START DATASET CONTENT

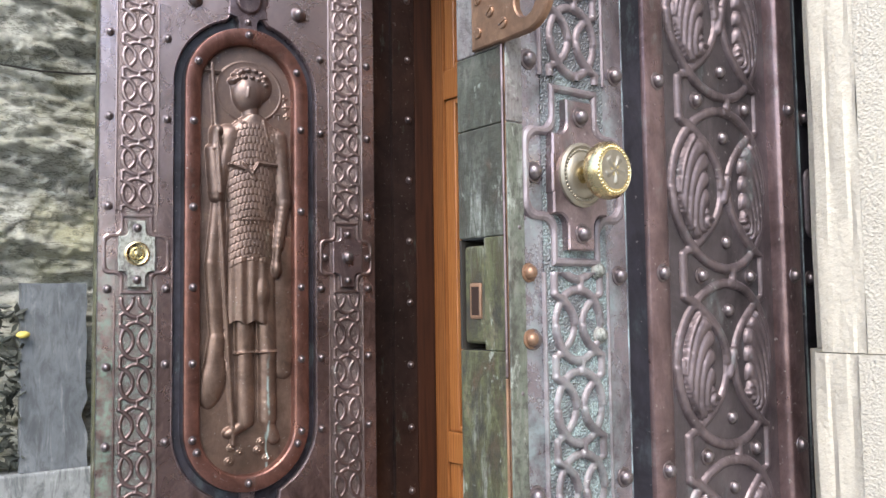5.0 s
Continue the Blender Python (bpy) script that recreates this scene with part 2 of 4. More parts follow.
def rock_material():
    n = Nodes("weathered_rock")
    strata = n.noise(6.5, 11, 0.74, n.mapped((0.7, 1, 3.6), (0, 10, 0)), 0.5)
    c = n.ramp(strata, (0.30, (0.33, 0.33, 0.29)), (0.42, (0.48, 0.48, 0.42)), (0.58, (0.58, 0.58, 0.52)), (0.74, (0.44, 0.425, 0.345)))
    c = n.mix(n.math("MULTIPLY", n.ramp(n.noise(1.7, 6, 0.65), (0.48, 0.0), (0.64, 1.0)), 0.7), c, (0.36, 0.345, 0.19))
    c = n.mix(n.math("MULTIPLY", n.ramp(n.noise(13, 9, 0.78, n.mapped((0.7, 1, 1.7))), (0.58, 0.0), (0.70, 1.0)), 0.3), c, (0.12, 0.12, 0.105))
    c = n.mix(n.math("MULTIPLY", n.ramp(n.noise(44, 6, 0.75), (0.57, 0.0), (0.68, 1.0)), 0.45), c, (0.72, 0.72, 0.68))
    c = n.mix(n.math("MULTIPLY", n.ramp(n.noise(70, 8, 0.8, n.mapped((0.7, 1, 1.8))), (0.46, 0.0), (0.62, 1.0)), 0.45), c, (0.16, 0.16, 0.135))
    line = n.math("ABSOLUTE", n.math("SUBTRACT", n.noise(3.4, 8, 0.7, n.mapped((0.7, 1, 2.2), (0, 12, 0)), 0.4), 0.5))
    crack = n.ramp(line, (0.004, 1.0), (0.022, 0.0))
    c = n.mix(n.math("MULTIPLY", crack, 0.6), c, (0.05, 0.05, 0.042))
    h = n.bump(n.noise(24, 10, 0.75, n.mapped((0.8, 1, 2.6))), 1.0, 0.03)
    h = n.bump(n.noise(110, 6, 0.75, n.mapped((0.8, 1, 1.6))), 0.7, 0.008, h)
    return n.done(c, 0.92, 0.0, h, 0.2)


def plaster_vault():
    n = Nodes("stained_shaded_plaster")
    # blotchy stains, all lowered so the colour holds the deep overhang's shade
    c = n.ramp(n.noise(1.1, 7, 0.62, None, 0.8), (0.40, (0.012, 0.011, 0.009)), (0.47, (0.035, 0.032, 0.025)), (0.51, (0.11, 0.10, 0.072)), (0.72, (0.14, 0.13, 0.092)))
    c = n.mix(n.math("MULTIPLY", n.ramp(n.noise(14, 6, 0.7), (0.5, 0.0), (0.75, 1.0)), 0.5), c, (0.06, 0.055, 0.045))
    return n.done(c, 0.95, 0.0, n.bump(n.noise(18, 7, 0.7), 0.6, 0.02), 0.2)


def slate(name, a, b, rough=0.5, streaks=0.4):
    n = Nodes(name)
    c = n.mix(n.ramp(n.noise(5, 6, 0.65), (0.35, 0.0), (0.7, 1.0)), a, b)
    c = n.mix(n.math("MULTIPLY", n.ramp(n.noise(12, 6, 0.7, n.mapped((2.5, 2.5, 0.3))), (0.56, 0.0), (0.7, 1.0)), streaks), c, (0.46, 0.47, 0.46))
    c = n.mix(n.math("MULTIPLY", n.ramp(n.noise(5, 8, 0.75, n.mapped((2.5, 2.5, 0.8)), 0.8), (0.46, 0.0), (0.6, 1.0)), 0.7), c, tuple(v * 0.4 for v in a))
    c = n.mix(n.math("MULTIPLY", n.chance(), 0.3), c, (0.13, 0.14, 0.15))
    return n.done(c, n.ramp(n.noise(3, 4), (0.35, rough - 0.2), (0.7, rough + 0.2)), 0.0, n.bump(n.noise(45, 5, 0.7), 0.35, 0.004), 0.5)


def wet_paving():
    n = Nodes("wet_paving")
    wet = n.ramp(n.noise(1.3, 6, 0.6, n.mapped((2.2, 1.0, 1)), 0.3), (0.44, 0.0), (0.6, 1.0))
    curbside = n.ramp(n.math("MULTIPLY", n.axis(0), -0.1), (0.33, 0.0), (0.46, 1.0))
    patch = n.noise(3.2, 7, 0.66, n.mapped((1.9, 0.8, 1)), 0.5)
    wet = n.math("MAXIMUM", n.math("MULTIPLY", wet, 0.7), n.ramp(n.math("ADD", patch, n.math("MULTIPLY", curbside, 0.3)), (0.62, 0.0), (0.74, 1.0)))
    c = n.mix(n.math("MULTIPLY", n.noise(7, 6, 0.65), 0.8), (0.115, 0.12, 0.125), (0.205, 0.207, 0.207))
    c = n.mix(n.math("MULTIPLY", wet, 0.85), c, (0.03, 0.03, 0.026))
    c = n.mix(n.math("MULTIPLY", n.chance(), 0.25), c, (0.14, 0.15, 0.16))
    return n.done(c, n.mix(wet, (0.75, 0.75, 0.75), (0.45, 0.45, 0.45)), 0.0, n.bump(n.noise(60, 5, 0.7), 0.25, 0.003), 0.5)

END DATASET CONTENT

**OBJECTIVE:**
Extract the full listing exactly, with the pictures left out.

**RESULT:**
5.0 s
Continue the Blender Python (bpy) script that recreates this scene with part 2 of 4. More parts follow.
def rock_material():
    n = Nodes("weathered_rock")
    strata = n.noise(6.5, 11, 0.74, n.mapped((0.7, 1, 3.6), (0, 10, 0)), 0.5)
    c = n.ramp(strata, (0.30, (0.33, 0.33, 0.29)), (0.42, (0.48, 0.48, 0.42)), (0.58, (0.58, 0.58, 0.52)), (0.74, (0.44, 0.425, 0.345)))
    c = n.mix(n.math("MULTIPLY", n.ramp(n.noise(1.7, 6, 0.65), (0.48, 0.0), (0.64, 1.0)), 0.7), c, (0.36, 0.345, 0.19))
    c = n.mix(n.math("MULTIPLY", n.ramp(n.noise(13, 9, 0.78, n.mapped((0.7, 1, 1.7))), (0.58, 0.0), (0.70, 1.0)), 0.3), c, (0.12, 0.12, 0.105))
    c = n.mix(n.math("MULTIPLY", n.ramp(n.noise(44, 6, 0.75), (0.57, 0.0), (0.68, 1.0)), 0.45), c, (0.72, 0.72, 0.68))
    c = n.mix(n.math("MULTIPLY", n.ramp(n.noise(70, 8, 0.8, n.mapped((0.7, 1, 1.8))), (0.46, 0.0), (0.62, 1.0)), 0.45), c, (0.16, 0.16, 0.135))
    line = n.math("ABSOLUTE", n.math("SUBTRACT", n.noise(3.4, 8, 0.7, n.mapped((0.7, 1, 2.2), (0, 12, 0)), 0.4), 0.5))
    crack = n.ramp(line, (0.004, 1.0), (0.022, 0.0))
    c = n.mix(n.math("MULTIPLY", crack, 0.6), c, (0.05, 0.05, 0.042))
    h = n.bump(n.noise(24, 10, 0.75, n.mapped((0.8, 1, 2.6))), 1.0, 0.03)
    h = n.bump(n.noise(110, 6, 0.75, n.mapped((0.8, 1, 1.6))), 0.7, 0.008, h)
    return n.done(c, 0.92, 0.0, h, 0.2)


def plaster_vault():
    n = Nodes("stained_shaded_plaster")
    # blotchy stains, all lowered so the colour holds the deep overhang's shade
    c = n.ramp(n.noise(1.1, 7, 0.62, None, 0.8), (0.40, (0.012, 0.011, 0.009)), (0.47, (0.035, 0.032, 0.025)), (0.51, (0.11, 0.10, 0.072)), (0.72, (0.14, 0.13, 0.092)))
    c = n.mix(n.math("MULTIPLY", n.ramp(n.noise(14, 6, 0.7), (0.5, 0.0), (0.75, 1.0)), 0.5), c, (0.06, 0.055, 0.045))
    return n.done(c, 0.95, 0.0, n.bump(n.noise(18, 7, 0.7), 0.6, 0.02), 0.2)


def slate(name, a, b, rough=0.5, streaks=0.4):
    n = Nodes(name)
    c = n.mix(n.ramp(n.noise(5, 6, 0.65), (0.35, 0.0), (0.7, 1.0)), a, b)
    c = n.mix(n.math("MULTIPLY", n.ramp(n.noise(12, 6, 0.7, n.mapped((2.5, 2.5, 0.3))), (0.56, 0.0), (0.7, 1.0)), streaks), c, (0.46, 0.47, 0.46))
    c = n.mix(n.math("MULTIPLY", n.ramp(n.noise(5, 8, 0.75, n.mapped((2.5, 2.5, 0.8)), 0.8), (0.46, 0.0), (0.6, 1.0)), 0.7), c, tuple(v * 0.4 for v in a))
    c = n.mix(n.math("MULTIPLY", n.chance(), 0.3), c, (0.13, 0.14, 0.15))
    return n.done(c, n.ramp(n.noise(3, 4), (0.35, rough - 0.2), (0.7, rough + 0.2)), 0.0, n.bump(n.noise(45, 5, 0.7), 0.35, 0.004), 0.5)


def wet_paving():
    n = Nodes("wet_paving")
    wet = n.ramp(n.noise(1.3, 6, 0.6, n.mapped((2.2, 1.0, 1)), 0.3), (0.44, 0.0), (0.6, 1.0))
    curbside = n.ramp(n.math("MULTIPLY", n.axis(0), -0.1), (0.33, 0.0), (0.46, 1.0))
    patch = n.noise(3.2, 7, 0.66, n.mapped((1.9, 0.8, 1)), 0.5)
    wet = n.math("MAXIMUM", n.math("MULTIPLY", wet, 0.7), n.ramp(n.math("ADD", patch, n.math("MULTIPLY", curbside, 0.3)), (0.62, 0.0), (0.74, 1.0)))
    c = n.mix(n.math("MULTIPLY", n.noise(7, 6, 0.65), 0.8), (0.115, 0.12, 0.125), (0.205, 0.207, 0.207))
    c = n.mix(n.math("MULTIPLY", wet, 0.85), c, (0.03, 0.03, 0.026))
    c = n.mix(n.math("MULTIPLY", n.chance(), 0.25), c, (0.14, 0.15, 0.16))
    return n.done(c, n.mix(wet, (0.75, 0.75, 0.75), (0.45, 0.45, 0.45)), 0.0, n.bump(n.noise(60, 5, 0.7), 0.25, 0.003), 0.5)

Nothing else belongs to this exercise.